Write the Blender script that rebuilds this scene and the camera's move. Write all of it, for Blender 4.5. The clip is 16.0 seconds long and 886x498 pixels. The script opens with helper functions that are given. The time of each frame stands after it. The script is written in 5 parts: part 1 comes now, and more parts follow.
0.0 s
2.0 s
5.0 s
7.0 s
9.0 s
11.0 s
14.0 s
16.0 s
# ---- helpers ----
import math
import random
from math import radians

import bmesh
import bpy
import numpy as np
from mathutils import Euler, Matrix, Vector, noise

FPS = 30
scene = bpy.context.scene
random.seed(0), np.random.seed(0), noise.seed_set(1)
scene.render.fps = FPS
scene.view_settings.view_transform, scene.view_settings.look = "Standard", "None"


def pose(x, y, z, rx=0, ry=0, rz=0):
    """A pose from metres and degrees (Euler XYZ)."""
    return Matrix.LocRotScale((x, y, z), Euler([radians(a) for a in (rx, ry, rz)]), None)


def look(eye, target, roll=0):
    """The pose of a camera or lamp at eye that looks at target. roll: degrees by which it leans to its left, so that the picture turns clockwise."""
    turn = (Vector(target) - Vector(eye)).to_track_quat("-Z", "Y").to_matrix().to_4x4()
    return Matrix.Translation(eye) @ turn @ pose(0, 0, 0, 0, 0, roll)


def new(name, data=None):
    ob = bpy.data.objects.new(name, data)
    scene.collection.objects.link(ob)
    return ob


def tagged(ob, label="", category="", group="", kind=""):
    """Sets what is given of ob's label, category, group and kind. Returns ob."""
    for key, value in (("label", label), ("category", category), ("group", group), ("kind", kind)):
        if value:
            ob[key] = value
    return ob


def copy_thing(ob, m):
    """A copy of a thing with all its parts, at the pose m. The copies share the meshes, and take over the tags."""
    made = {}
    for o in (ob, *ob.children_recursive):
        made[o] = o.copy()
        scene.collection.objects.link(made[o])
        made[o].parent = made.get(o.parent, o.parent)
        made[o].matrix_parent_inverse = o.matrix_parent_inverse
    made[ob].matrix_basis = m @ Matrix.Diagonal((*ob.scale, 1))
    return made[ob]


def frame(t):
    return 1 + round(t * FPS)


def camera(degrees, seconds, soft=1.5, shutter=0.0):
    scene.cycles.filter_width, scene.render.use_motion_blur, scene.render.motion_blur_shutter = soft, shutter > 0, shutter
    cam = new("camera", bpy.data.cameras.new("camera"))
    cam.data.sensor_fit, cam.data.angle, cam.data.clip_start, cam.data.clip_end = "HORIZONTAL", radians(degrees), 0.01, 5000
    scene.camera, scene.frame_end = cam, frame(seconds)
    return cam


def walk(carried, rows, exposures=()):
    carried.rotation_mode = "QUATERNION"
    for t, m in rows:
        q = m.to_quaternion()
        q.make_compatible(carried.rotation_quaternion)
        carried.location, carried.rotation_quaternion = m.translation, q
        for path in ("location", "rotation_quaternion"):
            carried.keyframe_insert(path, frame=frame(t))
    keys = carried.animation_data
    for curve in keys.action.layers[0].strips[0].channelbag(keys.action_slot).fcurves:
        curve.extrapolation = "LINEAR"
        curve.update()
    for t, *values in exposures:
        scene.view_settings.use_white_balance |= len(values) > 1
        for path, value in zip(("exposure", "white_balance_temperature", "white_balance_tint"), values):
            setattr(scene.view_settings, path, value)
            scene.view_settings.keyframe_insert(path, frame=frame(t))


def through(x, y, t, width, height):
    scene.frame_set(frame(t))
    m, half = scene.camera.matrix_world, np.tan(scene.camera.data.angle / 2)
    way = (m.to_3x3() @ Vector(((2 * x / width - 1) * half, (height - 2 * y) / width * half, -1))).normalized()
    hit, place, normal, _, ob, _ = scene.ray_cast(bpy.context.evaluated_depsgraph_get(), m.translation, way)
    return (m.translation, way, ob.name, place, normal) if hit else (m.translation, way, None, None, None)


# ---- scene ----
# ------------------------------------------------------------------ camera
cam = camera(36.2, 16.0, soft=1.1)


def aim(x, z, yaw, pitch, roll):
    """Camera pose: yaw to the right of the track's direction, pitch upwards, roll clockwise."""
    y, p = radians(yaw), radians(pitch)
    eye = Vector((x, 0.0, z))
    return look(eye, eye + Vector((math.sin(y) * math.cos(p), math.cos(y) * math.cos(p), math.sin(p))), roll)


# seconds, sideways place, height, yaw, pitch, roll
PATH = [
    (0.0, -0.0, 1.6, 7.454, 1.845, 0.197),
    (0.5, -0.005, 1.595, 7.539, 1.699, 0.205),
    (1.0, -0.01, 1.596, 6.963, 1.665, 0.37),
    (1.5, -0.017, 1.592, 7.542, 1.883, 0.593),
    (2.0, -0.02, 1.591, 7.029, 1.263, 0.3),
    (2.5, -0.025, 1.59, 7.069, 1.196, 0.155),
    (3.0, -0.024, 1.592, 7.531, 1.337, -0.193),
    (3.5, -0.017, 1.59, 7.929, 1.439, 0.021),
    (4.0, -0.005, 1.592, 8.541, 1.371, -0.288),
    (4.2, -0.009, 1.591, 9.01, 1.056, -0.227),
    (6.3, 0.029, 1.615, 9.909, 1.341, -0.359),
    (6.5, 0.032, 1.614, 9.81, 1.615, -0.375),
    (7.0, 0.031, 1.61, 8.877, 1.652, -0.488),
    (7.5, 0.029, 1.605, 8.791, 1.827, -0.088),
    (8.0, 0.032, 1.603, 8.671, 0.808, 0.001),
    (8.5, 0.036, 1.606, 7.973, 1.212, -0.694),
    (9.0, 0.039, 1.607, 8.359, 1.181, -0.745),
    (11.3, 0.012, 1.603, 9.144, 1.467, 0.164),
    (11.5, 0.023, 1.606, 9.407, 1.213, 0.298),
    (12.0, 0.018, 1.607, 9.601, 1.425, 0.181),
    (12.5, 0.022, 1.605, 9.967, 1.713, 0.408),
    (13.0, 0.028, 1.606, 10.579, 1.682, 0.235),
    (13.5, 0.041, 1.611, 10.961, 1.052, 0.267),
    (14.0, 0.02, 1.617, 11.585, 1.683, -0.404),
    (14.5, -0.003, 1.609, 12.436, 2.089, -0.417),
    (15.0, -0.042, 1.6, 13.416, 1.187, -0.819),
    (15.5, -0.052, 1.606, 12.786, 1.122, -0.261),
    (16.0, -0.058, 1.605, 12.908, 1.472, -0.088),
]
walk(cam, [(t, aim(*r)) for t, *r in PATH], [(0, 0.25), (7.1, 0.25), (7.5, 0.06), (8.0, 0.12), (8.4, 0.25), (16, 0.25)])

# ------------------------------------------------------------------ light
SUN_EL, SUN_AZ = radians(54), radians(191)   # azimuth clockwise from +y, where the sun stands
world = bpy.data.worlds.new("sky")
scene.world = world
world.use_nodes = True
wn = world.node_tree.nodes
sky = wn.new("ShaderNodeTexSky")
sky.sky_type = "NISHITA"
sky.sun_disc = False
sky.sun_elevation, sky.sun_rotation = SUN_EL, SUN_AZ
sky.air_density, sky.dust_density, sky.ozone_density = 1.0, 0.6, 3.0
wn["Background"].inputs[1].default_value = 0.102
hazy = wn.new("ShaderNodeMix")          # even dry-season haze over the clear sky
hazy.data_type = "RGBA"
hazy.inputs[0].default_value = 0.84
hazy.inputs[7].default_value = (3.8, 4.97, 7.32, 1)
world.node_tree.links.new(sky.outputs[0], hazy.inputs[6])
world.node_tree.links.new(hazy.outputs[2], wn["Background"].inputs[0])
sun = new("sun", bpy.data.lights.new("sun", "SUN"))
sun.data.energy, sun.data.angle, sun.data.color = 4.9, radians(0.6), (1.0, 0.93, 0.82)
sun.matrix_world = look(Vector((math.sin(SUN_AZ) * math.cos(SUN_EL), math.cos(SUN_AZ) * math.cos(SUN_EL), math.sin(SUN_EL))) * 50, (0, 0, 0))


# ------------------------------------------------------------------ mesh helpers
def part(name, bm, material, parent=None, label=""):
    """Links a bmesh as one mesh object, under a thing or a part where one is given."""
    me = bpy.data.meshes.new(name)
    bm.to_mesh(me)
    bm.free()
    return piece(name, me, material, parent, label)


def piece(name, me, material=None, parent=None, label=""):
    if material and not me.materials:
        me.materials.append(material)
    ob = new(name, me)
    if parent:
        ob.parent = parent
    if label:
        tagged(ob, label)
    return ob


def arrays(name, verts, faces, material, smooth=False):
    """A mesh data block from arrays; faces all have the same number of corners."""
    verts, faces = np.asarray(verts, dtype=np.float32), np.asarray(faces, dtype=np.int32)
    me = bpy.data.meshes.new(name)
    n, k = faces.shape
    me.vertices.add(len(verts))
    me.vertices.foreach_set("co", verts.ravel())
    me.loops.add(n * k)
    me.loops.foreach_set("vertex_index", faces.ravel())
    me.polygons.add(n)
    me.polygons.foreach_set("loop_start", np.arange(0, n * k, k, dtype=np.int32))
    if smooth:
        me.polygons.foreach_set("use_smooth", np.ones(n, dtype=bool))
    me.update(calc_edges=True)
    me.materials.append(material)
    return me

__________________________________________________

• GIVEN PROBLEM: Give back, exactly as written, each line from the one that contains "scene.frame_set(frame(t))" through the one that contains "hit, place, normal, _, ob, _".

• RESULT FOR THIS TASK:
    scene.frame_set(frame(t))
    m, half = scene.camera.matrix_world, np.tan(scene.camera.data.angle / 2)
    way = (m.to_3x3() @ Vector(((2 * x / width - 1) * half, (height - 2 * y) / width * half, -1))).normalized()
    hit, place, normal, _, ob, _ = scene.ray_cast(bpy.context.evaluated_depsgraph_get(), m.translation, way)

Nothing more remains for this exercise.